Write out every line of the material as it stands, apart from the pictures.

--- Start ---

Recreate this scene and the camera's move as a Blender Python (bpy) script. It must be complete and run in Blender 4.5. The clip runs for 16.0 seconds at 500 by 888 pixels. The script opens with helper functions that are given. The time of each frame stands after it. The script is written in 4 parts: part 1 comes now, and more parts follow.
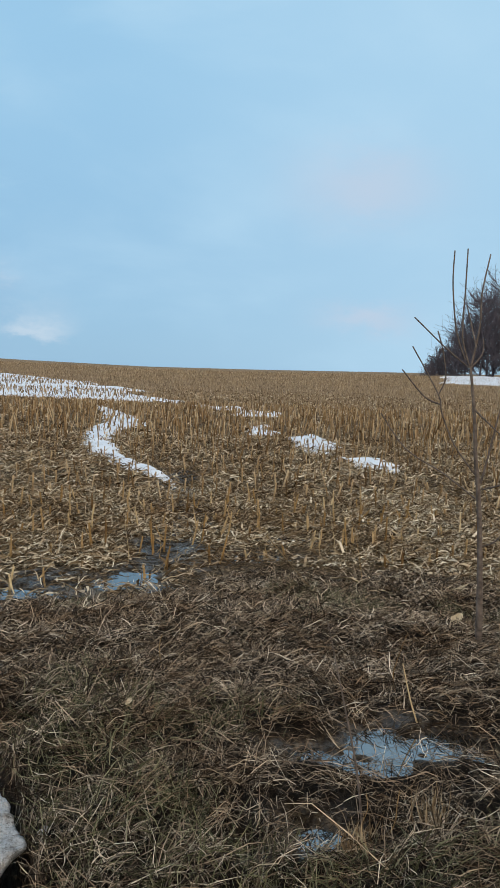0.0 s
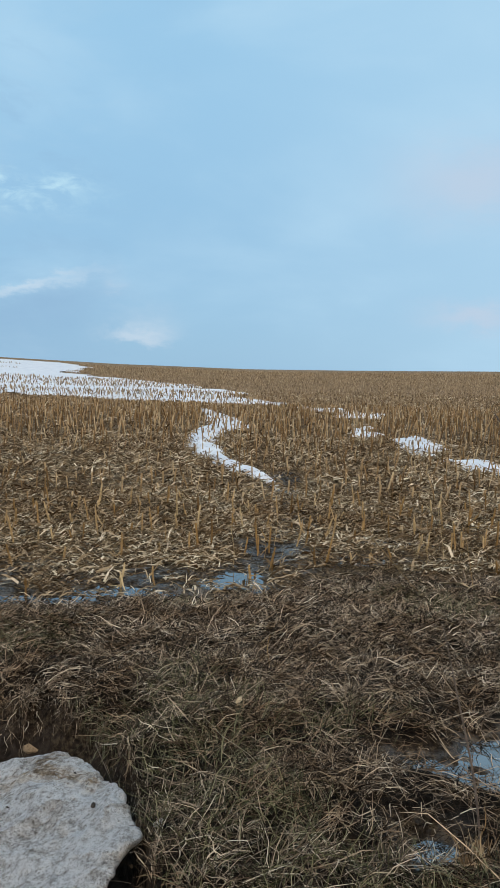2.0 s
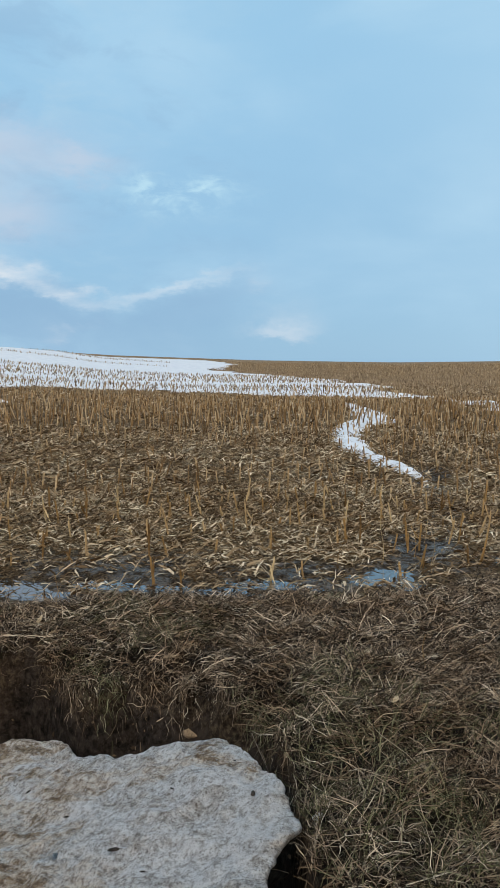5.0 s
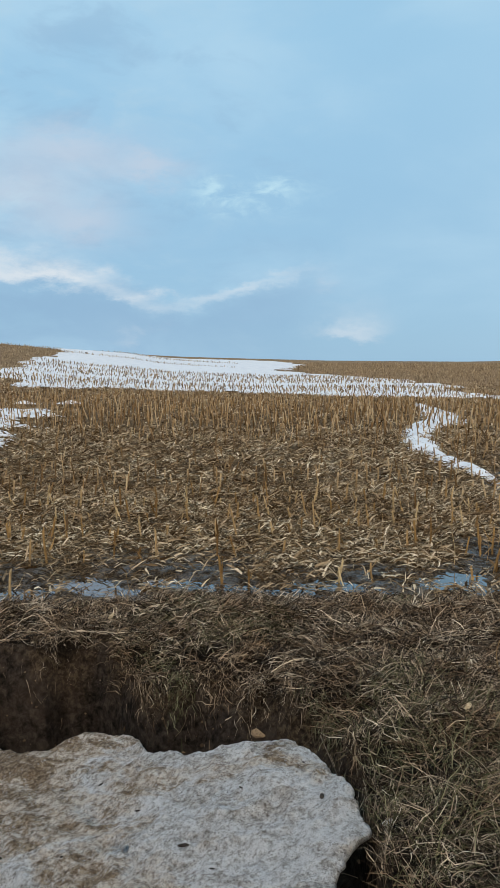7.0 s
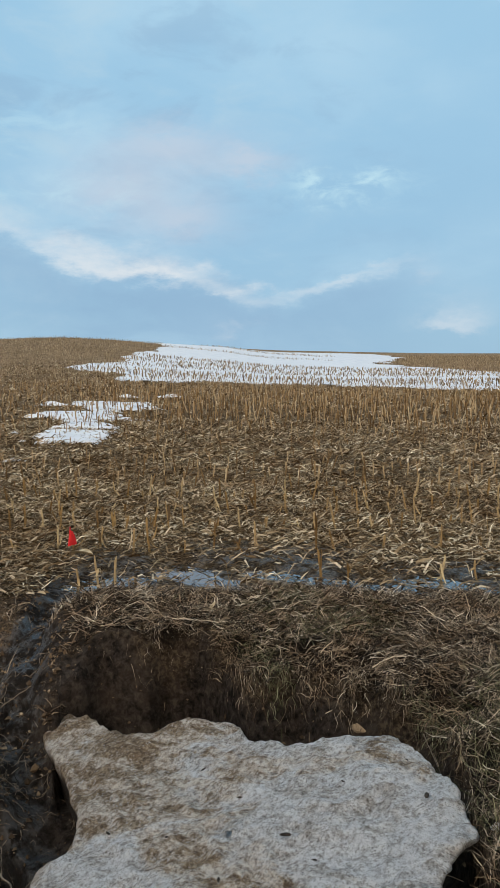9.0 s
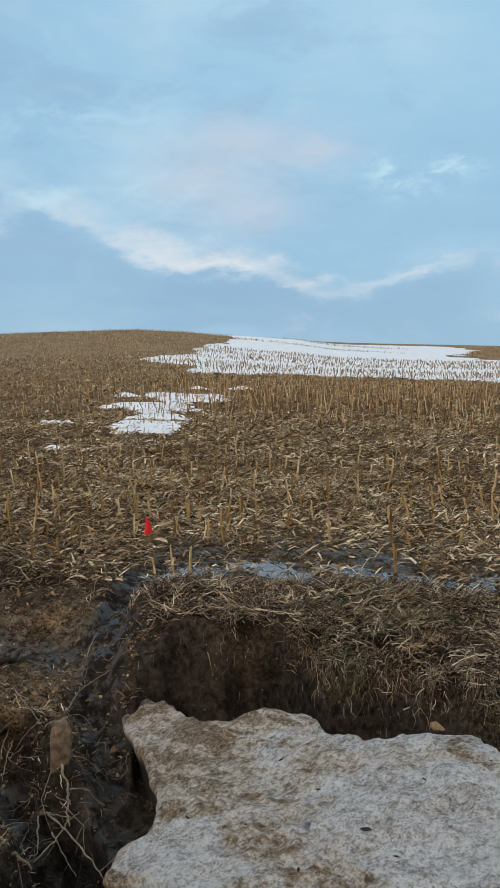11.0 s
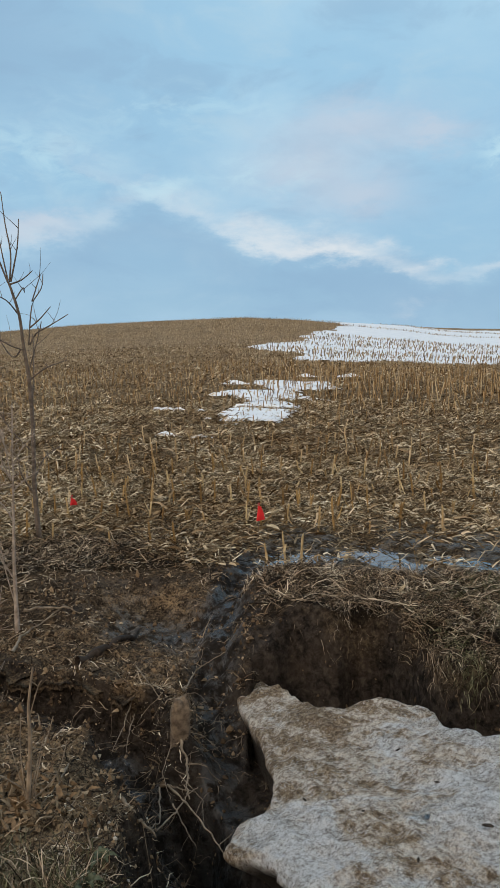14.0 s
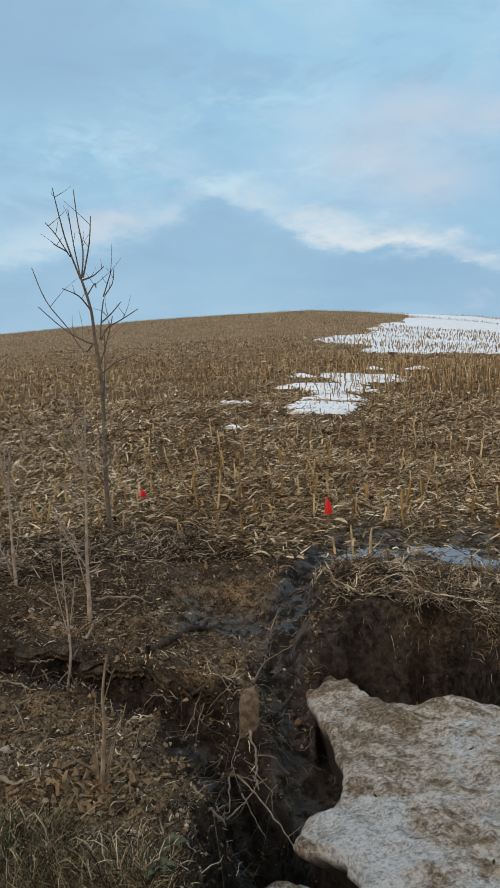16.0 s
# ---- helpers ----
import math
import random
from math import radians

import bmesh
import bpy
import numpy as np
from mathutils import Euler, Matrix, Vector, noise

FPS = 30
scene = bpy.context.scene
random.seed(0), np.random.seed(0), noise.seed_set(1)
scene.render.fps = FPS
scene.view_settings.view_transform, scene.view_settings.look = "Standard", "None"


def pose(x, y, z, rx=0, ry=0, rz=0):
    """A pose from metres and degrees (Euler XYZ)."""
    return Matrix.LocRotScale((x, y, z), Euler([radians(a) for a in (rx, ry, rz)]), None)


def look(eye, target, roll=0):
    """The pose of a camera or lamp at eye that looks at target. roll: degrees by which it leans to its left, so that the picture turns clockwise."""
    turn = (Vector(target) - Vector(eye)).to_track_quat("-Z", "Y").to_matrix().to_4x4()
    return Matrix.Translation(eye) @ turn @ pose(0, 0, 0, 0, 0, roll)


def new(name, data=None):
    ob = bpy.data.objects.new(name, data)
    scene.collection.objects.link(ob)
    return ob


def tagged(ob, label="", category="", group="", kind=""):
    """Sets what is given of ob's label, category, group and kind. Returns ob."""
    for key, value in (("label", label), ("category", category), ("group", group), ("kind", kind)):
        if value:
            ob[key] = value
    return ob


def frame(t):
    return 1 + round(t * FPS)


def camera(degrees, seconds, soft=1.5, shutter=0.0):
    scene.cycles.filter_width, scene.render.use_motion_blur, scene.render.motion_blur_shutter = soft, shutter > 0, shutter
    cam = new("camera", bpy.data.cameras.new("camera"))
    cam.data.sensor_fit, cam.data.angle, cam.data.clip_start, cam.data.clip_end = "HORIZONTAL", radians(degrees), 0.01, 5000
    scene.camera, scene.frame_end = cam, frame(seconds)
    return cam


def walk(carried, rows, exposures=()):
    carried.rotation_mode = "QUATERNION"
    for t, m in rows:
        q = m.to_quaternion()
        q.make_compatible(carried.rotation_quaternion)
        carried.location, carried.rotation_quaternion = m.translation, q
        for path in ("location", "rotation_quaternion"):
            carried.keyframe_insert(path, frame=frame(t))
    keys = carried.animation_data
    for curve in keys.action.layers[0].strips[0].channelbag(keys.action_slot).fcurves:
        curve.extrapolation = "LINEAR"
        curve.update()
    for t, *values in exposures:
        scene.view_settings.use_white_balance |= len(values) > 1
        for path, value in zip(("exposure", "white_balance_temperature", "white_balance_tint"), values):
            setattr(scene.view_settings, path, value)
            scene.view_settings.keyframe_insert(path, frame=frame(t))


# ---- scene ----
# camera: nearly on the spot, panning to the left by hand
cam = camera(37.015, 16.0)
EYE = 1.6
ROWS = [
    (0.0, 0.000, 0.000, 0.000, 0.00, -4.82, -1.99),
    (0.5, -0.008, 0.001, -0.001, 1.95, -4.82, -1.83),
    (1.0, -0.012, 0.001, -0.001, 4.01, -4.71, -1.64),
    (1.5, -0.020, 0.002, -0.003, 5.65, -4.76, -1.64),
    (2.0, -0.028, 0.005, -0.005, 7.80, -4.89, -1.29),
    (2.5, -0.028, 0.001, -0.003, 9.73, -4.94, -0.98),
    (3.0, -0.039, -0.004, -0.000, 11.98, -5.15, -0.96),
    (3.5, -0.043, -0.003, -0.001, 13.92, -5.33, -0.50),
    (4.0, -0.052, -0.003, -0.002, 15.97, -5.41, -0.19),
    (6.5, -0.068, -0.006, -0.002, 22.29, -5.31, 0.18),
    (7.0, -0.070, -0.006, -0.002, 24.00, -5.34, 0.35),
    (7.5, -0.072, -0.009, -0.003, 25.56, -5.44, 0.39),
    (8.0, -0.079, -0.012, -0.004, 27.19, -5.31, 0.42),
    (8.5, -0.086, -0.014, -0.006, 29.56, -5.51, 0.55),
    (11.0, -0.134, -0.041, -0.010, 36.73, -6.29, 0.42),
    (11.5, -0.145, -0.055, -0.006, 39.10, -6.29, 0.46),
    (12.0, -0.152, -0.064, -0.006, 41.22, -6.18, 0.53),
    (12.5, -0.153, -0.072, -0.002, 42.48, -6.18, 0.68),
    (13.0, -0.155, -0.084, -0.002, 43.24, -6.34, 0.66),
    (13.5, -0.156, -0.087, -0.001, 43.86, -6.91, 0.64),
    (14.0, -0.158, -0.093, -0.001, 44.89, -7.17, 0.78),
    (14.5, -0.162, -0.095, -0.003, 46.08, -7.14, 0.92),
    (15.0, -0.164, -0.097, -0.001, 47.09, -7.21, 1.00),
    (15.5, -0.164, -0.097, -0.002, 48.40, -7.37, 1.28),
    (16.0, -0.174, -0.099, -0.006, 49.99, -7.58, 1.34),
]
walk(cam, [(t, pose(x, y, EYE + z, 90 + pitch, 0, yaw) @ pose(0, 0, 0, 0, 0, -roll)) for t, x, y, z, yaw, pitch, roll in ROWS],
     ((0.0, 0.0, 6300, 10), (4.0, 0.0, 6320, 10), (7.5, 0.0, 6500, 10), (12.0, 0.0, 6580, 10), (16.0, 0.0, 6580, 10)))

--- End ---

### Problem solution
Recreate this scene and the camera's move as a Blender Python (bpy) script. It must be complete and run in Blender 4.5. The clip runs for 16.0 seconds at 500 by 888 pixels. The script opens with helper functions that are given. The time of each frame stands after it. The script is written in 4 parts: part 1 comes now, and more parts follow.
0.0 s
2.0 s
5.0 s
7.0 s
9.0 s
11.0 s
14.0 s
16.0 s
# ---- helpers ----
import math
import random
from math import radians

import bmesh
import bpy
import numpy as np
from mathutils import Euler, Matrix, Vector, noise

FPS = 30
scene = bpy.context.scene
random.seed(0), np.random.seed(0), noise.seed_set(1)
scene.render.fps = FPS
scene.view_settings.view_transform, scene.view_settings.look = "Standard", "None"


def pose(x, y, z, rx=0, ry=0, rz=0):
    """A pose from metres and degrees (Euler XYZ)."""
    return Matrix.LocRotScale((x, y, z), Euler([radians(a) for a in (rx, ry, rz)]), None)


def look(eye, target, roll=0):
    """The pose of a camera or lamp at eye that looks at target. roll: degrees by which it leans to its left, so that the picture turns clockwise."""
    turn = (Vector(target) - Vector(eye)).to_track_quat("-Z", "Y").to_matrix().to_4x4()
    return Matrix.Translation(eye) @ turn @ pose(0, 0, 0, 0, 0, roll)


def new(name, data=None):
    ob = bpy.data.objects.new(name, data)
    scene.collection.objects.link(ob)
    return ob


def tagged(ob, label="", category="", group="", kind=""):
    """Sets what is given of ob's label, category, group and kind. Returns ob."""
    for key, value in (("label", label), ("category", category), ("group", group), ("kind", kind)):
        if value:
            ob[key] = value
    return ob


def frame(t):
    return 1 + round(t * FPS)


def camera(degrees, seconds, soft=1.5, shutter=0.0):
    scene.cycles.filter_width, scene.render.use_motion_blur, scene.render.motion_blur_shutter = soft, shutter > 0, shutter
    cam = new("camera", bpy.data.cameras.new("camera"))
    cam.data.sensor_fit, cam.data.angle, cam.data.clip_start, cam.data.clip_end = "HORIZONTAL", radians(degrees), 0.01, 5000
    scene.camera, scene.frame_end = cam, frame(seconds)
    return cam


def walk(carried, rows, exposures=()):
    carried.rotation_mode = "QUATERNION"
    for t, m in rows:
        q = m.to_quaternion()
        q.make_compatible(carried.rotation_quaternion)
        carried.location, carried.rotation_quaternion = m.translation, q
        for path in ("location", "rotation_quaternion"):
            carried.keyframe_insert(path, frame=frame(t))
    keys = carried.animation_data
    for curve in keys.action.layers[0].strips[0].channelbag(keys.action_slot).fcurves:
        curve.extrapolation = "LINEAR"
        curve.update()
    for t, *values in exposures:
        scene.view_settings.use_white_balance |= len(values) > 1
        for path, value in zip(("exposure", "white_balance_temperature", "white_balance_tint"), values):
            setattr(scene.view_settings, path, value)
            scene.view_settings.keyframe_insert(path, frame=frame(t))


# ---- scene ----
# camera: nearly on the spot, panning to the left by hand
cam = camera(37.015, 16.0)
EYE = 1.6
ROWS = [
    (0.0, 0.000, 0.000, 0.000, 0.00, -4.82, -1.99),
    (0.5, -0.008, 0.001, -0.001, 1.95, -4.82, -1.83),
    (1.0, -0.012, 0.001, -0.001, 4.01, -4.71, -1.64),
    (1.5, -0.020, 0.002, -0.003, 5.65, -4.76, -1.64),
    (2.0, -0.028, 0.005, -0.005, 7.80, -4.89, -1.29),
    (2.5, -0.028, 0.001, -0.003, 9.73, -4.94, -0.98),
    (3.0, -0.039, -0.004, -0.000, 11.98, -5.15, -0.96),
    (3.5, -0.043, -0.003, -0.001, 13.92, -5.33, -0.50),
    (4.0, -0.052, -0.003, -0.002, 15.97, -5.41, -0.19),
    (6.5, -0.068, -0.006, -0.002, 22.29, -5.31, 0.18),
    (7.0, -0.070, -0.006, -0.002, 24.00, -5.34, 0.35),
    (7.5, -0.072, -0.009, -0.003, 25.56, -5.44, 0.39),
    (8.0, -0.079, -0.012, -0.004, 27.19, -5.31, 0.42),
    (8.5, -0.086, -0.014, -0.006, 29.56, -5.51, 0.55),
    (11.0, -0.134, -0.041, -0.010, 36.73, -6.29, 0.42),
    (11.5, -0.145, -0.055, -0.006, 39.10, -6.29, 0.46),
    (12.0, -0.152, -0.064, -0.006, 41.22, -6.18, 0.53),
    (12.5, -0.153, -0.072, -0.002, 42.48, -6.18, 0.68),
    (13.0, -0.155, -0.084, -0.002, 43.24, -6.34, 0.66),
    (13.5, -0.156, -0.087, -0.001, 43.86, -6.91, 0.64),
    (14.0, -0.158, -0.093, -0.001, 44.89, -7.17, 0.78),
    (14.5, -0.162, -0.095, -0.003, 46.08, -7.14, 0.92),
    (15.0, -0.164, -0.097, -0.001, 47.09, -7.21, 1.00),
    (15.5, -0.164, -0.097, -0.002, 48.40, -7.37, 1.28),
    (16.0, -0.174, -0.099, -0.006, 49.99, -7.58, 1.34),
]
walk(cam, [(t, pose(x, y, EYE + z, 90 + pitch, 0, yaw) @ pose(0, 0, 0, 0, 0, -roll)) for t, x, y, z, yaw, pitch, roll in ROWS],
     ((0.0, 0.0, 6300, 10), (4.0, 0.0, 6320, 10), (7.5, 0.0, 6500, 10), (12.0, 0.0, 6580, 10), (16.0, 0.0, 6580, 10)))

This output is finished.